■ Aim of the task
Pictures stay out; everything else in the records below is copied exactly.

■ Listed records
----------
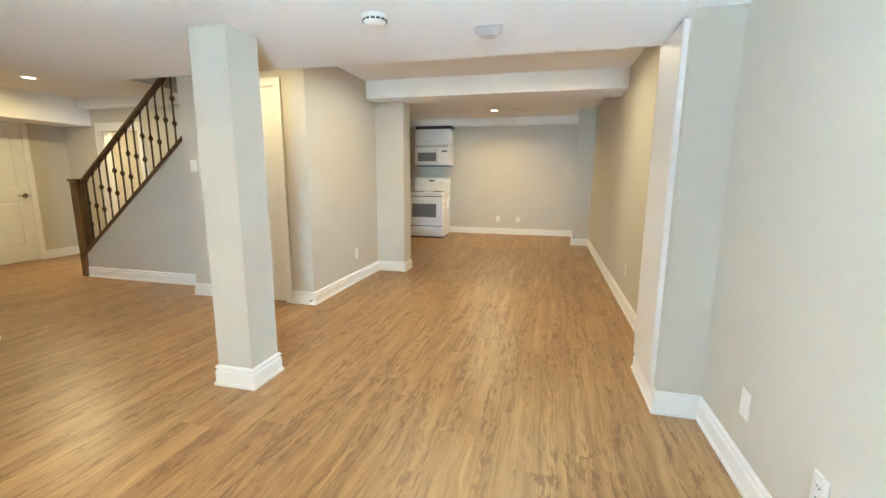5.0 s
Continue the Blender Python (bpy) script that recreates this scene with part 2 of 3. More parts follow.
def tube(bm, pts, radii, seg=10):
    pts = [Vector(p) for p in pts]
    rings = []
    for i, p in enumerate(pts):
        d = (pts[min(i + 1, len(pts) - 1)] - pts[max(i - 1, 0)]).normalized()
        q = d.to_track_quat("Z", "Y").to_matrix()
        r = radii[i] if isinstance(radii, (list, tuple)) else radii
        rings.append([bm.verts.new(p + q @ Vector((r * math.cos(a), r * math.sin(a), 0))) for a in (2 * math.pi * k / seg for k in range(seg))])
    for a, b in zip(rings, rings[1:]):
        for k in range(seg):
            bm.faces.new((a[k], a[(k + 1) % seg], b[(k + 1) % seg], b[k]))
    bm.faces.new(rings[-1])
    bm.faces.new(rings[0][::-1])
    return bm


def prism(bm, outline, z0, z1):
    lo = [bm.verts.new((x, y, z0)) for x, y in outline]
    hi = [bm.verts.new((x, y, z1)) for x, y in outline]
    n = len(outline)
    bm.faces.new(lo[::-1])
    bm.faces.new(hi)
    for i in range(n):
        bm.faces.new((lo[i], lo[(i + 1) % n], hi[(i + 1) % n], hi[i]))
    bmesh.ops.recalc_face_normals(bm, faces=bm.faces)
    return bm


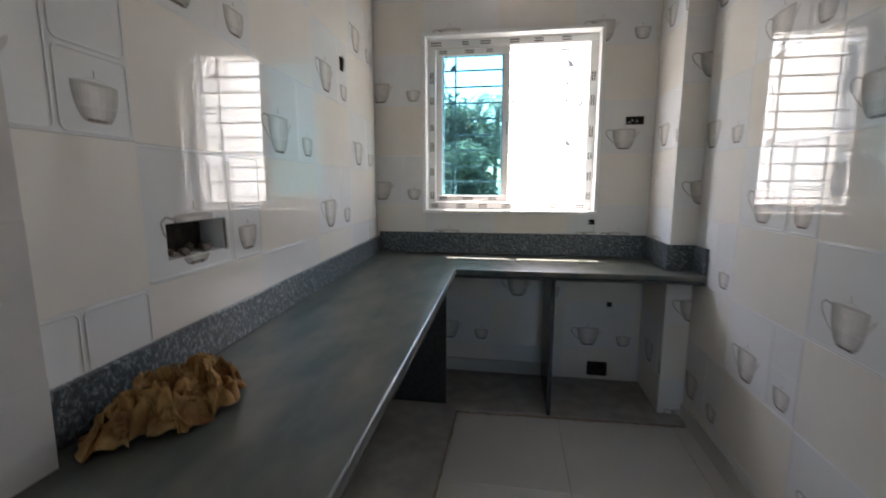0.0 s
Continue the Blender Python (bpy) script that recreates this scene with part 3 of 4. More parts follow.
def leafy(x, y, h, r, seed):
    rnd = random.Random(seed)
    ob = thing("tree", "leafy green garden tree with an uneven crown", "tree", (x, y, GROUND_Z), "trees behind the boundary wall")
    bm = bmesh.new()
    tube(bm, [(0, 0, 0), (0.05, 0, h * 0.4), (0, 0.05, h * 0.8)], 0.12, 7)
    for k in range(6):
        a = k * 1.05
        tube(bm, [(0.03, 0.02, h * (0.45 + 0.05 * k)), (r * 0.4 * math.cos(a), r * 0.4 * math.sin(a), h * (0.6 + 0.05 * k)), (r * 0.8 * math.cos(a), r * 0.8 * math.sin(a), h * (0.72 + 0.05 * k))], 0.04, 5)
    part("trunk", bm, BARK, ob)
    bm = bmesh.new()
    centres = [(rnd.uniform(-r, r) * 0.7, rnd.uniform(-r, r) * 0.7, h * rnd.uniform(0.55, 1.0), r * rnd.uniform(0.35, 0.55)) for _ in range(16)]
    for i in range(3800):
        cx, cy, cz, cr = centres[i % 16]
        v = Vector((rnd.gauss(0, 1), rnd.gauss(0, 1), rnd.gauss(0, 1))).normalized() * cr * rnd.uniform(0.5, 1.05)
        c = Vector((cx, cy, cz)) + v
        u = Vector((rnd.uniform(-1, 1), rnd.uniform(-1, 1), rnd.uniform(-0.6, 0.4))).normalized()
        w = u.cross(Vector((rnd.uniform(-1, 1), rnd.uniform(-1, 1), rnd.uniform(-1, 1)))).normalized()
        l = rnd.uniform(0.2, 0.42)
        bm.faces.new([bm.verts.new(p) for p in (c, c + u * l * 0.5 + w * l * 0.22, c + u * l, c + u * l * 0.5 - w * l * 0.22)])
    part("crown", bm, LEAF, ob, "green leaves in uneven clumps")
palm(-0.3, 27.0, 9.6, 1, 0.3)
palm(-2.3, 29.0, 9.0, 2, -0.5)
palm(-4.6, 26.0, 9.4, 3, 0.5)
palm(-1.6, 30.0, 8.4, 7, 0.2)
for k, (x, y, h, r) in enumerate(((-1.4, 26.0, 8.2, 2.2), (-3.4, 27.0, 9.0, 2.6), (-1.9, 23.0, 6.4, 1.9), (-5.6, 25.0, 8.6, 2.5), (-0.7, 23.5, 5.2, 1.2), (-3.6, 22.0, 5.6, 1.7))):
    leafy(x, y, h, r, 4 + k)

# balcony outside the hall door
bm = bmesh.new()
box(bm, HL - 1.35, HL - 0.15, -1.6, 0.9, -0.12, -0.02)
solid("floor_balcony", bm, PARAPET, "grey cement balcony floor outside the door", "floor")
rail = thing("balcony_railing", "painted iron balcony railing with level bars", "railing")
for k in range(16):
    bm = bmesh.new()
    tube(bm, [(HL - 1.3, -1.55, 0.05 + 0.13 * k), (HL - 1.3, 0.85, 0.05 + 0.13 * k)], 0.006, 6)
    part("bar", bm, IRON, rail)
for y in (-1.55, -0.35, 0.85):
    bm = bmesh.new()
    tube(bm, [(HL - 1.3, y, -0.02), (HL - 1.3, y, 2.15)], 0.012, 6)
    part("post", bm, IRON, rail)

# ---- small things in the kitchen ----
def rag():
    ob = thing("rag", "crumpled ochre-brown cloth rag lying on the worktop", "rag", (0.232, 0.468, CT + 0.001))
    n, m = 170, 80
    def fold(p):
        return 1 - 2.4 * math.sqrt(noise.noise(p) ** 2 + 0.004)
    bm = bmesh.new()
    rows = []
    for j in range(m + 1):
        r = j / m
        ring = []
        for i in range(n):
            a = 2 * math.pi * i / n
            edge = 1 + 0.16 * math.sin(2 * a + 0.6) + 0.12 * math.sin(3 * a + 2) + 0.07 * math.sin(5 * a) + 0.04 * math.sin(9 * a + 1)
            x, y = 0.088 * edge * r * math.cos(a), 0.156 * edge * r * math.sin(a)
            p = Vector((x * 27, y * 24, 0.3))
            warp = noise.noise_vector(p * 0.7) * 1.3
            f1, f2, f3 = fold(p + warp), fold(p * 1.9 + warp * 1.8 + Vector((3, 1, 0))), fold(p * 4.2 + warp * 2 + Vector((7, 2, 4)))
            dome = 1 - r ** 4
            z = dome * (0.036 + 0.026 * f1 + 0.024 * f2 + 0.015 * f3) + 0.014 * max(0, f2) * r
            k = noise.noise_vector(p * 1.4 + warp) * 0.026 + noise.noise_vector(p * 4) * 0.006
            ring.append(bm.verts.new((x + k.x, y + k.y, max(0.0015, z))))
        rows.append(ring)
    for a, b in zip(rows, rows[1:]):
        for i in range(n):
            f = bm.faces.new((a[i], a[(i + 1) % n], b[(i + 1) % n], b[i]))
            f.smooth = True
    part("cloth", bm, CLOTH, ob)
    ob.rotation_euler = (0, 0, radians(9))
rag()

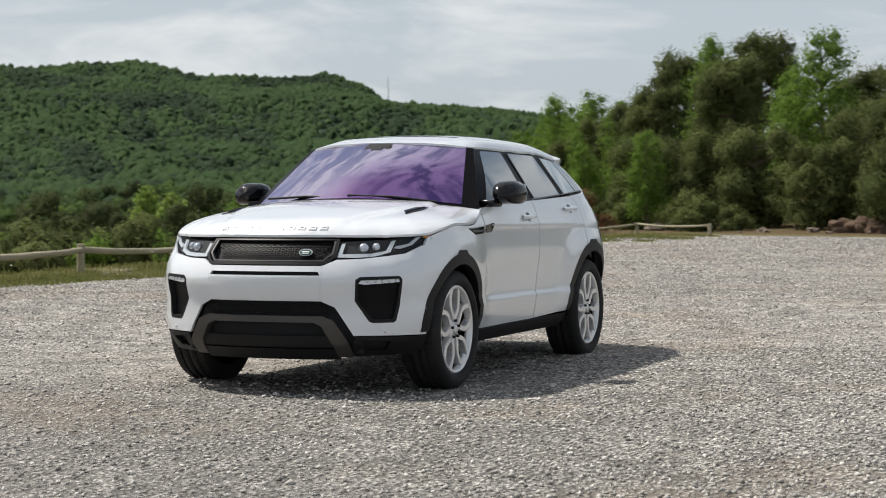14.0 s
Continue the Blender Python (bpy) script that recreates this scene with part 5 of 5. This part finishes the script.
----------
■ Task answer
5.0 s
Continue the Blender Python (bpy) script that recreates this scene with part 2 of 3. More parts follow.
def tube(bm, pts, radii, seg=10):
    pts = [Vector(p) for p in pts]
    rings = []
    for i, p in enumerate(pts):
        d = (pts[min(i + 1, len(pts) - 1)] - pts[max(i - 1, 0)]).normalized()
        q = d.to_track_quat("Z", "Y").to_matrix()
        r = radii[i] if isinstance(radii, (list, tuple)) else radii
        rings.append([bm.verts.new(p + q @ Vector((r * math.cos(a), r * math.sin(a), 0))) for a in (2 * math.pi * k / seg for k in range(seg))])
    for a, b in zip(rings, rings[1:]):
        for k in range(seg):
            bm.faces.new((a[k], a[(k + 1) % seg], b[(k + 1) % seg], b[k]))
    bm.faces.new(rings[-1])
    bm.faces.new(rings[0][::-1])
    return bm


def prism(bm, outline, z0, z1):
    lo = [bm.verts.new((x, y, z0)) for x, y in outline]
    hi = [bm.verts.new((x, y, z1)) for x, y in outline]
    n = len(outline)
    bm.faces.new(lo[::-1])
    bm.faces.new(hi)
    for i in range(n):
        bm.faces.new((lo[i], lo[(i + 1) % n], hi[(i + 1) % n], hi[i]))
    bmesh.ops.recalc_face_normals(bm, faces=bm.faces)
    return bm


0.0 s
Continue the Blender Python (bpy) script that recreates this scene with part 3 of 4. More parts follow.
def leafy(x, y, h, r, seed):
    rnd = random.Random(seed)
    ob = thing("tree", "leafy green garden tree with an uneven crown", "tree", (x, y, GROUND_Z), "trees behind the boundary wall")
    bm = bmesh.new()
    tube(bm, [(0, 0, 0), (0.05, 0, h * 0.4), (0, 0.05, h * 0.8)], 0.12, 7)
    for k in range(6):
        a = k * 1.05
        tube(bm, [(0.03, 0.02, h * (0.45 + 0.05 * k)), (r * 0.4 * math.cos(a), r * 0.4 * math.sin(a), h * (0.6 + 0.05 * k)), (r * 0.8 * math.cos(a), r * 0.8 * math.sin(a), h * (0.72 + 0.05 * k))], 0.04, 5)
    part("trunk", bm, BARK, ob)
    bm = bmesh.new()
    centres = [(rnd.uniform(-r, r) * 0.7, rnd.uniform(-r, r) * 0.7, h * rnd.uniform(0.55, 1.0), r * rnd.uniform(0.35, 0.55)) for _ in range(16)]
    for i in range(3800):
        cx, cy, cz, cr = centres[i % 16]
        v = Vector((rnd.gauss(0, 1), rnd.gauss(0, 1), rnd.gauss(0, 1))).normalized() * cr * rnd.uniform(0.5, 1.05)
        c = Vector((cx, cy, cz)) + v
        u = Vector((rnd.uniform(-1, 1), rnd.uniform(-1, 1), rnd.uniform(-0.6, 0.4))).normalized()
        w = u.cross(Vector((rnd.uniform(-1, 1), rnd.uniform(-1, 1), rnd.uniform(-1, 1)))).normalized()
        l = rnd.uniform(0.2, 0.42)
        bm.faces.new([bm.verts.new(p) for p in (c, c + u * l * 0.5 + w * l * 0.22, c + u * l, c + u * l * 0.5 - w * l * 0.22)])
    part("crown", bm, LEAF, ob, "green leaves in uneven clumps")
palm(-0.3, 27.0, 9.6, 1, 0.3)
palm(-2.3, 29.0, 9.0, 2, -0.5)
palm(-4.6, 26.0, 9.4, 3, 0.5)
palm(-1.6, 30.0, 8.4, 7, 0.2)
for k, (x, y, h, r) in enumerate(((-1.4, 26.0, 8.2, 2.2), (-3.4, 27.0, 9.0, 2.6), (-1.9, 23.0, 6.4, 1.9), (-5.6, 25.0, 8.6, 2.5), (-0.7, 23.5, 5.2, 1.2), (-3.6, 22.0, 5.6, 1.7))):
    leafy(x, y, h, r, 4 + k)

# balcony outside the hall door
bm = bmesh.new()
box(bm, HL - 1.35, HL - 0.15, -1.6, 0.9, -0.12, -0.02)
solid("floor_balcony", bm, PARAPET, "grey cement balcony floor outside the door", "floor")
rail = thing("balcony_railing", "painted iron balcony railing with level bars", "railing")
for k in range(16):
    bm = bmesh.new()
    tube(bm, [(HL - 1.3, -1.55, 0.05 + 0.13 * k), (HL - 1.3, 0.85, 0.05 + 0.13 * k)], 0.006, 6)
    part("bar", bm, IRON, rail)
for y in (-1.55, -0.35, 0.85):
    bm = bmesh.new()
    tube(bm, [(HL - 1.3, y, -0.02), (HL - 1.3, y, 2.15)], 0.012, 6)
    part("post", bm, IRON, rail)

# ---- small things in the kitchen ----
def rag():
    ob = thing("rag", "crumpled ochre-brown cloth rag lying on the worktop", "rag", (0.232, 0.468, CT + 0.001))
    n, m = 170, 80
    def fold(p):
        return 1 - 2.4 * math.sqrt(noise.noise(p) ** 2 + 0.004)
    bm = bmesh.new()
    rows = []
    for j in range(m + 1):
        r = j / m
        ring = []
        for i in range(n):
            a = 2 * math.pi * i / n
            edge = 1 + 0.16 * math.sin(2 * a + 0.6) + 0.12 * math.sin(3 * a + 2) + 0.07 * math.sin(5 * a) + 0.04 * math.sin(9 * a + 1)
            x, y = 0.088 * edge * r * math.cos(a), 0.156 * edge * r * math.sin(a)
            p = Vector((x * 27, y * 24, 0.3))
            warp = noise.noise_vector(p * 0.7) * 1.3
            f1, f2, f3 = fold(p + warp), fold(p * 1.9 + warp * 1.8 + Vector((3, 1, 0))), fold(p * 4.2 + warp * 2 + Vector((7, 2, 4)))
            dome = 1 - r ** 4
            z = dome * (0.036 + 0.026 * f1 + 0.024 * f2 + 0.015 * f3) + 0.014 * max(0, f2) * r
            k = noise.noise_vector(p * 1.4 + warp) * 0.026 + noise.noise_vector(p * 4) * 0.006
            ring.append(bm.verts.new((x + k.x, y + k.y, max(0.0015, z))))
        rows.append(ring)
    for a, b in zip(rows, rows[1:]):
        for i in range(n):
            f = bm.faces.new((a[i], a[(i + 1) % n], b[(i + 1) % n], b[i]))
            f.smooth = True
    part("cloth", bm, CLOTH, ob)
    ob.rotation_euler = (0, 0, radians(9))
rag()

14.0 s
Continue the Blender Python (bpy) script that recreates this scene with part 5 of 5. This part finishes the script.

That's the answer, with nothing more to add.